Rimmel

Chi, come me, si avvia verso i 70 anni, conserva tra i ricordi di una gioventù ideologica e politicizzata l’apparizione improvvisa di una canzone che ebbe un enorme successo, parte di un album tutto bello. L’album si chiamava “Rimmel” e conteneva un paccata di brani (Pablo, Buonanotte fiorellino, Piccola mela, Le storie di ieri) che stonavano clamorosamente con lo spirito arrabbiato del tempo, e venivano divorati in serate interminabili di fumo e palpeggiamenti con malcelati ma evidenti sensi di colpa.
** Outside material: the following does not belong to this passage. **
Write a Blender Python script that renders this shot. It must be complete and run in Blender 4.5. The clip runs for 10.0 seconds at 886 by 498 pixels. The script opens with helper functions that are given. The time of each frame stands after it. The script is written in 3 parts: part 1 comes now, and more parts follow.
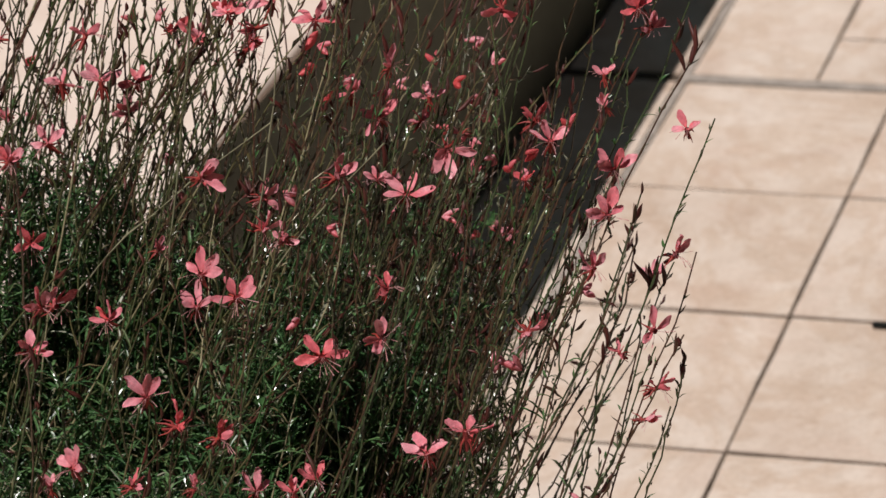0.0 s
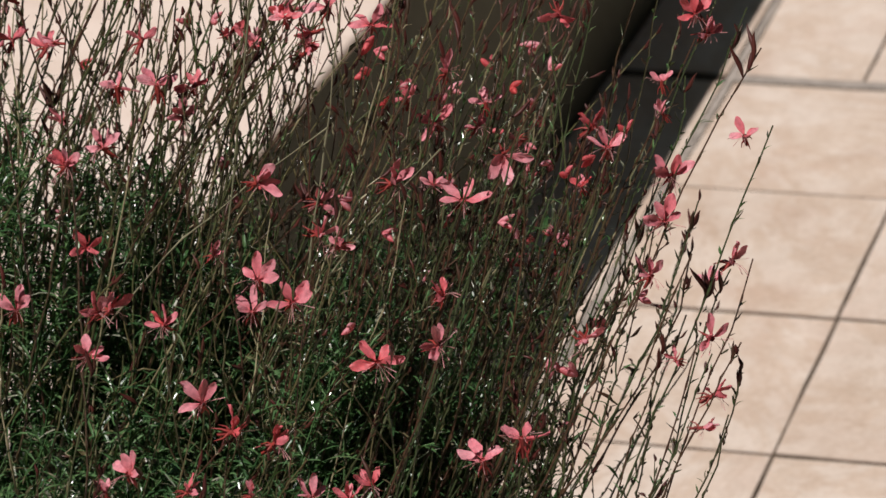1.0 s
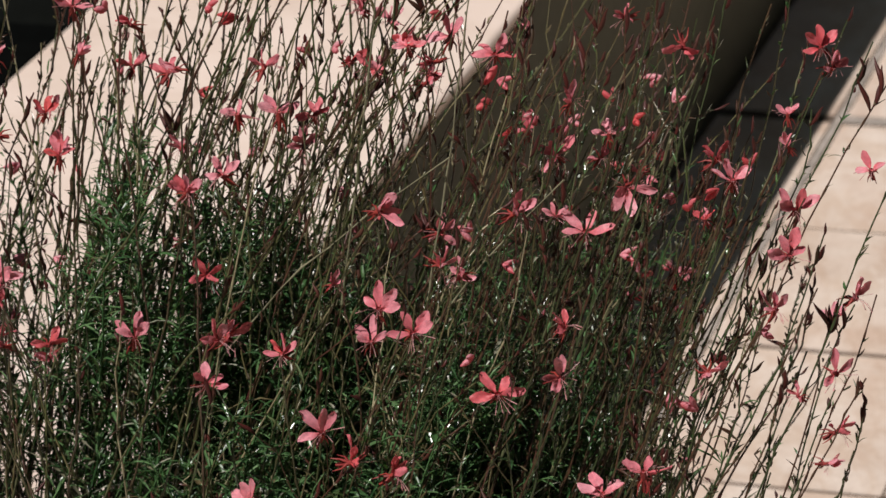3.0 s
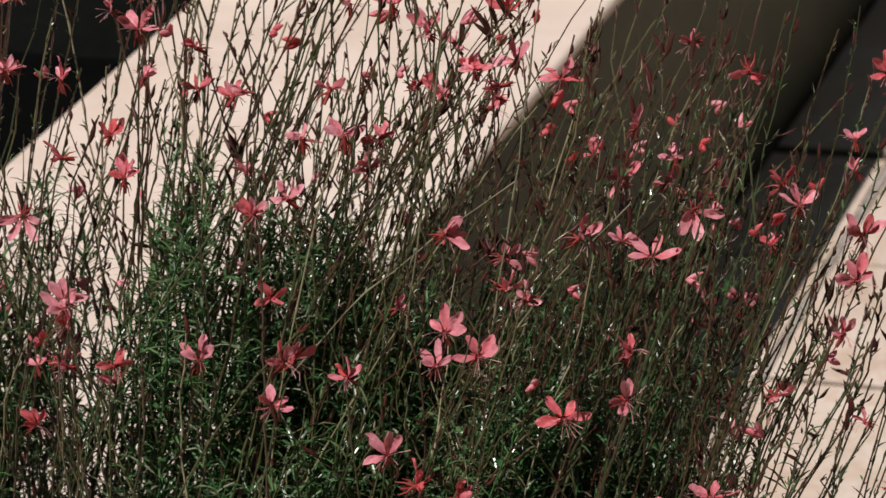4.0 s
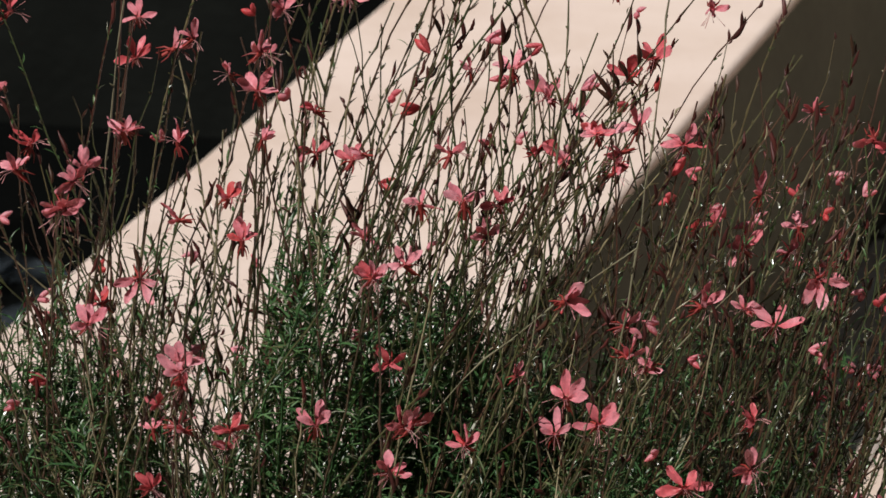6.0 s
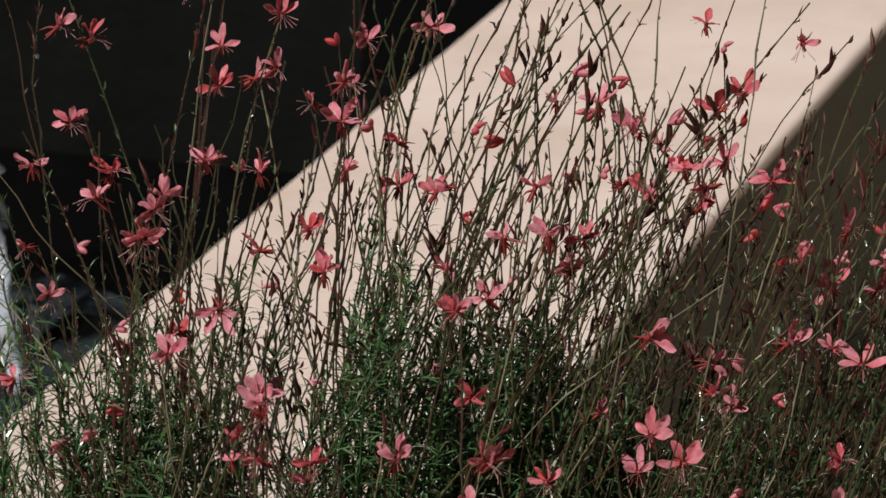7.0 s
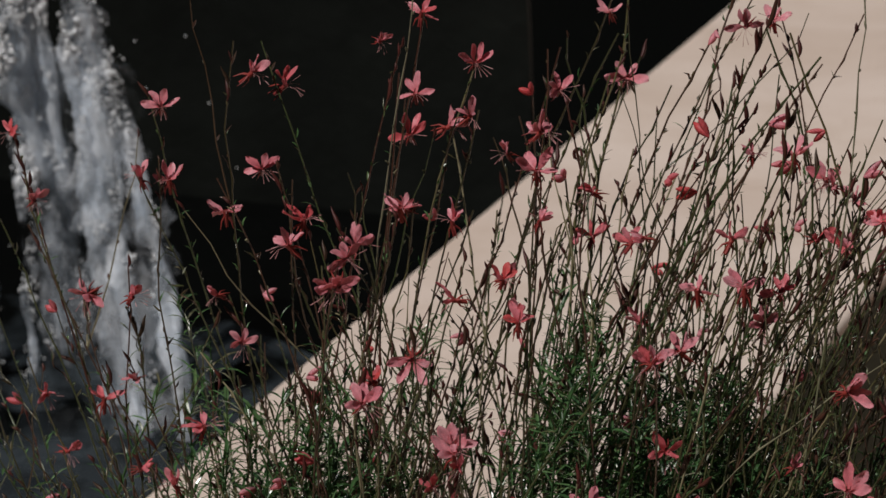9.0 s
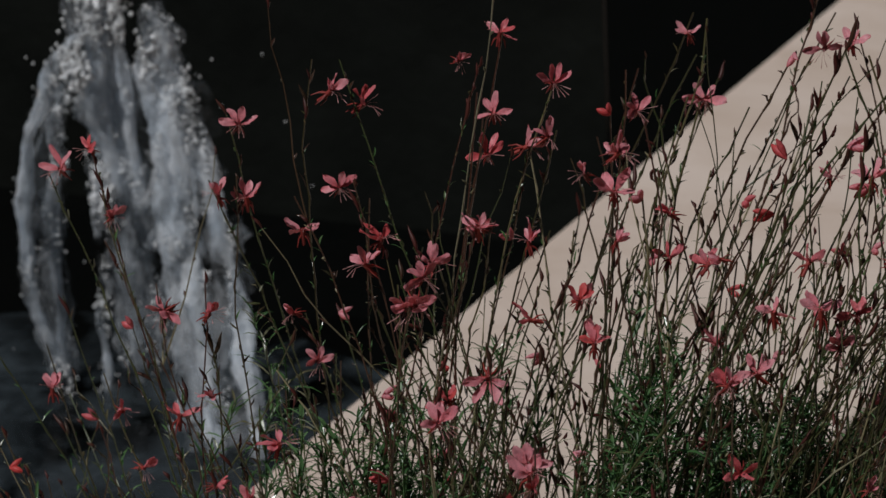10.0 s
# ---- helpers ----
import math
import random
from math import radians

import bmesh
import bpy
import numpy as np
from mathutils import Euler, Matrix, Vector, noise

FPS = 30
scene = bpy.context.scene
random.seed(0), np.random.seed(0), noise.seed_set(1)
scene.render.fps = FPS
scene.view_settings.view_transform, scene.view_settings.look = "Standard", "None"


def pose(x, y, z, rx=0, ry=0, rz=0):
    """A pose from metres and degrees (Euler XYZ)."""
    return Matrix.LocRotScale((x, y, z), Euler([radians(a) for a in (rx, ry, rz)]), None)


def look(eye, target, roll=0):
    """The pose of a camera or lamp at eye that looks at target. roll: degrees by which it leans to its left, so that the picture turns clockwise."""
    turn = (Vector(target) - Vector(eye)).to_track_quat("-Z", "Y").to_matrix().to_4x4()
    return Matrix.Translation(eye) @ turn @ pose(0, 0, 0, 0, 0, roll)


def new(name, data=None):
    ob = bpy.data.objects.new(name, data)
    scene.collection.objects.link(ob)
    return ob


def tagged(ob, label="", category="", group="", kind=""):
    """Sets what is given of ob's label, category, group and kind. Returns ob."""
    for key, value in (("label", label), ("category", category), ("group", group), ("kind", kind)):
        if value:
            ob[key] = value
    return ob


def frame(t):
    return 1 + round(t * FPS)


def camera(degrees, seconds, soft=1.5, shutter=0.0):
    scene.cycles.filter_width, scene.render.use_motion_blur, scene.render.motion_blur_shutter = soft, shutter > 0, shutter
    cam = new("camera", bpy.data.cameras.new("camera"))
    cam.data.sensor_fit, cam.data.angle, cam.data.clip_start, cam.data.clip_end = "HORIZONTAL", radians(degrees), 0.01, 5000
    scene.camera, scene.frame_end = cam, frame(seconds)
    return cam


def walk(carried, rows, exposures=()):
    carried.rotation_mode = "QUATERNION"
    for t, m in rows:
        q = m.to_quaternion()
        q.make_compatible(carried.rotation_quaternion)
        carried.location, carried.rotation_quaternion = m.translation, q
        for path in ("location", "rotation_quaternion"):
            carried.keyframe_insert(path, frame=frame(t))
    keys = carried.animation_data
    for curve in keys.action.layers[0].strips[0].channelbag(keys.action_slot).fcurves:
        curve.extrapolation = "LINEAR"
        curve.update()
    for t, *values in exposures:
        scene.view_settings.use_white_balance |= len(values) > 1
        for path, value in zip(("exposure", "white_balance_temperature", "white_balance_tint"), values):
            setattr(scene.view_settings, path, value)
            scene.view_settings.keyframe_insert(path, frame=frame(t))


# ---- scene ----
# ---- camera and its walk ----
cam = camera(12.43, 10.0, soft=1.5)
cam.data.dof.use_dof = True
cam.data.dof.focus_distance, cam.data.dof.aperture_fstop = 2.41, 20.0
# seconds, place, heading to the left, downward tilt, lean
PATH = [
    (0.0, -0.000, -0.000, 1.714, 17.31, 23.89, -3.45),
    (0.5, -0.008, 0.002, 1.718, 17.48, 23.96, -3.41),
    (1.0, -0.015, 0.004, 1.720, 17.83, 23.97, -3.41),
    (1.5, -0.021, 0.007, 1.718, 18.20, 23.85, -3.38),
    (2.0, -0.026, 0.009, 1.714, 18.47, 23.695, -3.29),
    (2.5, -0.032, 0.010, 1.710, 18.74, 23.52, -3.22),
    (3.0, -0.040, 0.010, 1.706, 19.10, 23.26, -3.23),
    (4.5, -0.060, 0.003, 1.681, 19.93, 22.14, -3.22),
    (5.0, -0.067, 0.002, 1.674, 20.13, 21.78, -3.21),
    (5.5, -0.075, 0.005, 1.668, 20.44, 21.38, -3.21),
    (7.0, -0.107, 0.029, 1.647, 21.63, 20.37, -2.66),
    (7.5, -0.118, 0.032, 1.643, 22.12, 20.08, -2.65),
    (8.0, -0.129, 0.031, 1.642, 22.38, 19.88, -2.68),
    (8.5, -0.138, 0.029, 1.643, 22.98, 19.71, -2.69),
    (9.0, -0.145, 0.027, 1.644, 23.58, 19.57, -2.68),
    (9.5, -0.148, 0.025, 1.644, 24.04, 19.39, -2.61),
    (10.0, -0.148, 0.025, 1.644, 24.62, 19.24, -2.54),
]


def aim(x, y, z, yaw, down, lean):
    a, d = radians(yaw), radians(down)
    way = Vector((-math.sin(a) * math.cos(d), math.cos(a) * math.cos(d), -math.sin(d)))
    return look((x, y, z), Vector((x, y, z)) + way, lean)


walk(cam, [(t, aim(*row)) for t, *row in PATH],
     exposures=[(0.0, -0.10, 6500, 3), (3.0, -0.10, 6500, 3), (5.5, -0.15, 6500, 3), (7.0, -0.36, 6500, 3), (8.0, -0.71, 6500, 3),
                (9.0, -0.81, 6450, 2), (10.0, -1.12, 6180, 0)])

# ---- sky and sun ----
SUN = Vector((-0.345, -0.58, 1.0)).normalized()
world = bpy.data.worlds.new("sky")
scene.world = world
world.use_nodes = True
wn = world.node_tree
sky = wn.nodes.new("ShaderNodeTexSky")
sky.sky_type = "NISHITA"
sky.sun_disc = False
sky.sun_elevation = math.asin(SUN.z)
sky.sun_rotation = math.atan2(SUN.x, SUN.y)
wn.nodes["Background"].inputs["Strength"].default_value = 0.0335
leafy = wn.nodes.new("ShaderNodeMix")
leafy.data_type, leafy.blend_type = "RGBA", "MULTIPLY"
leafy.inputs[0].default_value = 1.0
leafy.inputs[7].default_value = (0.52, 0.95, 1.00, 1)
wn.links.new(sky.outputs[0], leafy.inputs[6])
wn.links.new(leafy.outputs[2], wn.nodes["Background"].inputs["Color"])
lamp = bpy.data.lights.new("sun", "SUN")
lamp.energy, lamp.angle, lamp.color = 5.0, radians(0.53), (1.0, 0.900, 0.895)
sun = new("sun", lamp)
sun.matrix_world = look(SUN * 20, (0, 0, 0))


# ---- materials ----
def material(name, rough=0.6, spec=0.5):
    m = bpy.data.materials.new(name)
    m.use_nodes = True
    b = m.node_tree.nodes["Principled BSDF"]
    b.inputs["Roughness"].default_value = rough
    b.inputs["Specular IOR Level"].default_value = spec
    return m, m.node_tree, b


def node(nt, kind, **sockets):
    n = nt.nodes.new(kind)
    for k, v in sockets.items():
        n.inputs[k].default_value = v
    return n


def ramp(nt, src, stops):
    r = nt.nodes.new("ShaderNodeValToRGB")
    while len(r.color_ramp.elements) < len(stops):
        r.color_ramp.elements.new(0.5)
    for e, (p, c) in zip(r.color_ramp.elements, stops):
        e.position, e.color = p, (*c, 1)
    nt.links.new(src, r.inputs[0])
    return r.outputs[0]


def mix(nt, fac, a, b, blend="MIX"):
    n = nt.nodes.new("ShaderNodeMix")
    n.data_type, n.blend_type = "RGBA", blend
    for sock, v in ((n.inputs[0], fac), (n.inputs[6], a), (n.inputs[7], b)):
        if isinstance(v, bpy.types.NodeSocket):
            nt.links.new(v, sock)
        else:
            sock.default_value = v if isinstance(v, (int, float)) else (*v, 1)
    return n.outputs[2]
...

Avevano armonie e ritmi prevalentemente da ballad e soprattutto testi da decifrare: criptici, ambigui, sfuggenti. Noi andavamo in cerca di manifesti da urlare nei cortei e questo De Gregori (che era pure bello, maledetto lui, e la ragazza che cercavo disperatamente di conquistare ne era innamorata pazza) ci consegnava questi pezzi che negavano – almeno in superficie – ogni dimensione collettiva, palingenetica, rivoluzionaria. E noi dovevamo attaccarci a quel “Hanno ammazzato Pablo, Pablo è vivo” per cooptare a fatica De Gregori nel nostro pantheon. Poi c’era la canzone che dava il nome all’album. Abbastanza cantabile e a dir poco criptica nel testo, stroncato violentemente da Giaime Pintor, uno dei guru della critica musicale dell’epoca, come kitsch, non meritevevole di essere definito neppure che so decadente o ermetico. Bene, a 49 anni di distanza, De Gregori con un fenomenale pianista a nome Checco Zalone (sì, lui), ha ripreso “Rimmel” e i due insieme ne hanno inciso una versione rarefatta e lieve, l’hanno fatta diventare – dice un guru vero, Pasquale Scialò – un lied di Schubert. Una roba davvero commovente. Da ascoltare senza nostalgia, please.